STARTING with the her trademark opening line "I’m a feminist, but..." podcaster Deborah Frances-White welcomed a host of guests to the stage at York Barbican last night.

An avalanche of laughter came from the audience as each guest stood in the spotlight to give their "but..." story.

Deborah Frances-White, the original "guilty feminist" is an Australian-born, London-based comedian. She is best known for hosting The Guilty Feminist podcast which began touring the UK in 2021. This year, the show is set to make its way across the UK, and then fly across the world to host seven shows in New Zealand and Australia.

The podcast, started in 2015, has been downloaded over 70 million times. On launching her book in 2020, Deborah quickly had a bestseller on her hands.

As famous as it is, Thursday night's York show didn’t sell out. The audience, who were hugely welcoming, engaging and enthusiastic throughout, was made up of mostly white women over the age of 30 – but in watching the show, I think this is what was to be expected.

A small percentage of the audience were men. Again, I wasn’t surprised - it would have to be a brave man to go to one of the shows! Deborah playfully asked for straight cis-gendered man to volunteer as a "human Google" for a game in which she would ask a question and he would reply in an authoritative tone, whether he knew the answer or not. After all, she said, we all take Google at its word.

Singer/songwriter Grace Petrie entertained us with her thoughtful and punchy political songs about growing up gay and her alternative version of the National Anthem. When I caught up with her in the interval, I asked her what she made of the audience and she said: "They’re nice… I think we’ve got every feminist in York in the room!"

I'd never heard the podcast before going to the show, and was pleasantly surprised to be almost crying with laughter from the start.

Deborah, who acted as host, and interviewer, invited audience members to speak openly about a time when they had been a "good feminist". One woman was invited on to stage to share her knowledge of how to wee in the wild - the facts of which she'd turned into a publicity poster for women.

First up on the 'guest list' was comedian Jessica (Jess) Fostekew, whose comedy made light of serious subjects, both political and personal.
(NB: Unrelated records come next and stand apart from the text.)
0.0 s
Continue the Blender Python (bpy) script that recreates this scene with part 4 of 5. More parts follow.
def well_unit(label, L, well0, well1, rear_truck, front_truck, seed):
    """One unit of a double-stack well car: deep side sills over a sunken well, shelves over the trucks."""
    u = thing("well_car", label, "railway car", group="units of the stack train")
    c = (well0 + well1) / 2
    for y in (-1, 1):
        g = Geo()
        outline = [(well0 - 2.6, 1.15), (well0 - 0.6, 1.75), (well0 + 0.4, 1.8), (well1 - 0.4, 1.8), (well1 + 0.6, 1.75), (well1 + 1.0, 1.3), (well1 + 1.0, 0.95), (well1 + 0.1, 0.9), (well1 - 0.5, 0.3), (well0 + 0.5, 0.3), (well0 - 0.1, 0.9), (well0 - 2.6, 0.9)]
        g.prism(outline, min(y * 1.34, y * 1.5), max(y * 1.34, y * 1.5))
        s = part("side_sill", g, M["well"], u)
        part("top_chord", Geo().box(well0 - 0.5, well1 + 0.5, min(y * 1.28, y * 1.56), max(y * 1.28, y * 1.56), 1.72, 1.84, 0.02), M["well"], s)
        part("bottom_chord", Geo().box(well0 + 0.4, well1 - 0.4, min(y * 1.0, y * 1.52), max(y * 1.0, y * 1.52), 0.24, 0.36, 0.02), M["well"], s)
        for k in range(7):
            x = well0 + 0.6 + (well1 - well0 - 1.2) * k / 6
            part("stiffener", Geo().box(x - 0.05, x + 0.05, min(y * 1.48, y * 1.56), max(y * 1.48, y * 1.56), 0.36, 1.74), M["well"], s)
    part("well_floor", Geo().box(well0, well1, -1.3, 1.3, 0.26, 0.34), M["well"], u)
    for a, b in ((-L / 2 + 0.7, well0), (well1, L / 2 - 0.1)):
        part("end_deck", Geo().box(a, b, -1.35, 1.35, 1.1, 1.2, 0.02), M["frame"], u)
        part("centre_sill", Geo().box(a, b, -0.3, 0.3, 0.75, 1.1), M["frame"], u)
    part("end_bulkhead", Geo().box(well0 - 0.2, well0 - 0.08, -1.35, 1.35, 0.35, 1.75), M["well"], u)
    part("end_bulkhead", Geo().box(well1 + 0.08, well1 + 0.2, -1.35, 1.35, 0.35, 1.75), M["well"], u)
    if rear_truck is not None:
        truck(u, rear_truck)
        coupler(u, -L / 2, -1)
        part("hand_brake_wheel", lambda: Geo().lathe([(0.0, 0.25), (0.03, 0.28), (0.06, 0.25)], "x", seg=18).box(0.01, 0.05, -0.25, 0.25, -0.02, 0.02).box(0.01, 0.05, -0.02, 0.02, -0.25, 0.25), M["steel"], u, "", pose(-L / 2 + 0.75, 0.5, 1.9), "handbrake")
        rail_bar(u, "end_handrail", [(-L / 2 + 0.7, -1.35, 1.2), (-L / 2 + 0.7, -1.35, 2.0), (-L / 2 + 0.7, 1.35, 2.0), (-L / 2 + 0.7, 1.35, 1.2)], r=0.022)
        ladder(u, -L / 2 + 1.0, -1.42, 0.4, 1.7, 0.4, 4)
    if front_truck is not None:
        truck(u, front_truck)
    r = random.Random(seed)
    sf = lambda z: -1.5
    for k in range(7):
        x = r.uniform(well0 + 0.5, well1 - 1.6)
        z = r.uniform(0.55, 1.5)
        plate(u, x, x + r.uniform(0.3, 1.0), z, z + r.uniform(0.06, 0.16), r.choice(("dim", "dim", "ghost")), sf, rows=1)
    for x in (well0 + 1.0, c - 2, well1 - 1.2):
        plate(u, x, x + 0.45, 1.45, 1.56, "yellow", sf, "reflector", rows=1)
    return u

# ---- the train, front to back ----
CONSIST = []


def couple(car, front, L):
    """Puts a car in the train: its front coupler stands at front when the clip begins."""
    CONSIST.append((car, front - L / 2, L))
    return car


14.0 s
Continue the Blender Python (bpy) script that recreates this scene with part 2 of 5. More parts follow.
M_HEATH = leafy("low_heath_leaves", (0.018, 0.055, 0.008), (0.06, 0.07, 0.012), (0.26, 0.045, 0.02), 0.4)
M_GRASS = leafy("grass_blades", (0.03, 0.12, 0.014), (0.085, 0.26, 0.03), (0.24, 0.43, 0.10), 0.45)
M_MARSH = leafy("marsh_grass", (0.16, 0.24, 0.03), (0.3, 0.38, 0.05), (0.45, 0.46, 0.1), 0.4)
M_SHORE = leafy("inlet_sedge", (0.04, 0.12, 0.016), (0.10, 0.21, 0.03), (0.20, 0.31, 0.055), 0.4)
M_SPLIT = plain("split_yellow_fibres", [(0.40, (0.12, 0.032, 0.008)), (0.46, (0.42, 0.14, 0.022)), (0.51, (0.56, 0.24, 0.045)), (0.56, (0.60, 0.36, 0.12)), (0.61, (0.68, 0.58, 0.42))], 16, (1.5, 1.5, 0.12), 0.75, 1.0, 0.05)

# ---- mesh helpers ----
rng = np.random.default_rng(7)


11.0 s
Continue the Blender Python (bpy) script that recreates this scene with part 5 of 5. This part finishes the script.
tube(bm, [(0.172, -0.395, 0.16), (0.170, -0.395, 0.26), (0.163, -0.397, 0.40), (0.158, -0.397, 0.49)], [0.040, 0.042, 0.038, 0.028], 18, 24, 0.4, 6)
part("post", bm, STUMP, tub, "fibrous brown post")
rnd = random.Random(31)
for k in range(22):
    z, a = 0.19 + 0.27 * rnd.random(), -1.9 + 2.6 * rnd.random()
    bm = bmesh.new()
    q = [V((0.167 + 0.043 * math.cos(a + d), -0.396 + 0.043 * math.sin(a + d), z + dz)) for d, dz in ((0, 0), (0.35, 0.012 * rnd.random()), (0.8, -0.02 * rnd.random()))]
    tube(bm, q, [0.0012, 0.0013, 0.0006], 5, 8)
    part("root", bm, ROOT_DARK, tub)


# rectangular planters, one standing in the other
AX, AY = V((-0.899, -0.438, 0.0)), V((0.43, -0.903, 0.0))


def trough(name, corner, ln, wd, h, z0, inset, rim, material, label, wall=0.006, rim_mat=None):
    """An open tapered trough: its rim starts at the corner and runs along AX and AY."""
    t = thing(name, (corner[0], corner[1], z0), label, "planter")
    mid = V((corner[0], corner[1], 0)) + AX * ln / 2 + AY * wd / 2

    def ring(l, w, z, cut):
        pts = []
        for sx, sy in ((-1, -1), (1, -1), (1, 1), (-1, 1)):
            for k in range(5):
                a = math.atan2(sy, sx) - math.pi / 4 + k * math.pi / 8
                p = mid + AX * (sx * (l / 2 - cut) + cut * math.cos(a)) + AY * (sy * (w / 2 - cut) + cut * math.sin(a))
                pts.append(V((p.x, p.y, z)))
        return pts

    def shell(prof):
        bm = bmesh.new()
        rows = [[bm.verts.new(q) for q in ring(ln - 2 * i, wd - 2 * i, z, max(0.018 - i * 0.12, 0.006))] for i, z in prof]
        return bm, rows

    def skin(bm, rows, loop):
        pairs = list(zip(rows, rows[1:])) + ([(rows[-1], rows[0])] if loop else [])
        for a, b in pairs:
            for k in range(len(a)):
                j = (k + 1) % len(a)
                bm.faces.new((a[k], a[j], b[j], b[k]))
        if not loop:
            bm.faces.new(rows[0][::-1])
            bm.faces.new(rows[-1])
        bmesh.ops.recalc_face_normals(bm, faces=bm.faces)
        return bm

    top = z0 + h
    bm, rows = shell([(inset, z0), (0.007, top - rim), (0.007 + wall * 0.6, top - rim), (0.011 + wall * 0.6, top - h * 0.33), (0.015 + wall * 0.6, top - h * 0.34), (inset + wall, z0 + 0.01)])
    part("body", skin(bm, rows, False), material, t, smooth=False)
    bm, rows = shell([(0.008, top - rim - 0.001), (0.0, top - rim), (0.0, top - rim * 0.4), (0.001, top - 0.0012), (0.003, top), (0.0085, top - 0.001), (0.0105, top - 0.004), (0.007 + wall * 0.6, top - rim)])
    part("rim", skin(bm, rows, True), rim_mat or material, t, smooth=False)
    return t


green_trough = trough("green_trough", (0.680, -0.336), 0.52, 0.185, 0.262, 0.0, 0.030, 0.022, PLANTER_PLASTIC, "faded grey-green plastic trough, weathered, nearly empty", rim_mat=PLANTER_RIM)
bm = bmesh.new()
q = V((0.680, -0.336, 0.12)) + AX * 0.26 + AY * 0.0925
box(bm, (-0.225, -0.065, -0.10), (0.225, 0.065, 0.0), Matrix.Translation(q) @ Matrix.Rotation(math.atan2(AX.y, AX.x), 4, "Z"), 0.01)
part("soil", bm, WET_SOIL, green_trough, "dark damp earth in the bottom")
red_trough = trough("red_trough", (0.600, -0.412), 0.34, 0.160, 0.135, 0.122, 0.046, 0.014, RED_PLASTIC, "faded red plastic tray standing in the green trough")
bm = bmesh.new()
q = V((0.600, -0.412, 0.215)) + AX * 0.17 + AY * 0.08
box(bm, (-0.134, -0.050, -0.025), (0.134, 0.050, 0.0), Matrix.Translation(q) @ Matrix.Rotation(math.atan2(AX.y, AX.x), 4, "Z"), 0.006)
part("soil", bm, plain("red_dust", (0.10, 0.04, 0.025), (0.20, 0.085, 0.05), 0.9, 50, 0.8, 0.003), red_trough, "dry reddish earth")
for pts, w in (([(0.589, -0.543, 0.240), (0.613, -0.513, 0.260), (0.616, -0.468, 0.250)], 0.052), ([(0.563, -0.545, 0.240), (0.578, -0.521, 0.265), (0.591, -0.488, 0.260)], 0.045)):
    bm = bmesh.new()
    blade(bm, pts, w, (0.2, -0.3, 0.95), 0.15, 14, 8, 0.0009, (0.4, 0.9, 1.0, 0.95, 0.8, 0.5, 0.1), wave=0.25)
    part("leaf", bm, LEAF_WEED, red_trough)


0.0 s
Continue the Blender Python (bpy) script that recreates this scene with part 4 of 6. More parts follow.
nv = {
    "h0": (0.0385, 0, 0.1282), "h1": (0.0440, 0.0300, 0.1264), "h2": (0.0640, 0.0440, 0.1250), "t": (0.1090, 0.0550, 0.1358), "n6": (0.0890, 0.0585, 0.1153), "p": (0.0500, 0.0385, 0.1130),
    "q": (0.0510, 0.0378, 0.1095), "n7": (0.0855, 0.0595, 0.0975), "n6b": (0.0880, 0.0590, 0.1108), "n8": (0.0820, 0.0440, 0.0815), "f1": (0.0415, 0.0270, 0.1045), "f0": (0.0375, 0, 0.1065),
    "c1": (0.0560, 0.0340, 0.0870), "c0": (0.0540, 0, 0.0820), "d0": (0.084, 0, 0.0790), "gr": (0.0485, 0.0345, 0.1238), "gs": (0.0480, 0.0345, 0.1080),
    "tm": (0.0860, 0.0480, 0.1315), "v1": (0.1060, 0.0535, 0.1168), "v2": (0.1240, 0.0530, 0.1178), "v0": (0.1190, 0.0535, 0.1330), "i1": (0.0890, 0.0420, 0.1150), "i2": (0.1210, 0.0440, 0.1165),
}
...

Jess covered numerous topics from lockdown to break-ups and dating again. Some of her best jokes are too rude to repeat here!

A tough act to follow, but newcomer and recent award winner Celya AB definitely did her best. The audience giggled throughout her set – and no wonder! Her jokes about faked pregnancies, and her impersonation of British people really cracked people up!

The second half opened with a widely inappropriately but absolutely hilarious set from Kiri Pritchard-McLean, a farmer's daughter who had the audience doubled over when telling us how to hide our "Prosecco pouch" (aka lockdown belly, but also named by Kiri as a 'gunt'), before presenting to the audience a custom-made bum-bag embroidered with the word.

As with the podcast's format, Deborah bought on stage a guest to talk about something a little more serious. It changed the tone from the first half, and at one point I thought they may have lost the audience. Melanie Robertson talked to Deborah and Kiri about the importance of birth and post-natal choices and care – although interesting, it was a bit of a sharp swing from the rest of the show.

They brought it back at the end, though, with Grace Petrie once again. The audience was up dancing, and a few people they picked on during the show were invited to the stage to join in a version of disco classic I Will Survive.

Overall, The Guilty Feminist was hilarious. The show was all-around inclusive, and very representational of the queer community.

After going into the audience not having listened to the podcast, or read the book, I am now going to tune in - and thoroughly recommend The Guilty Feminist to everyone (including brave men).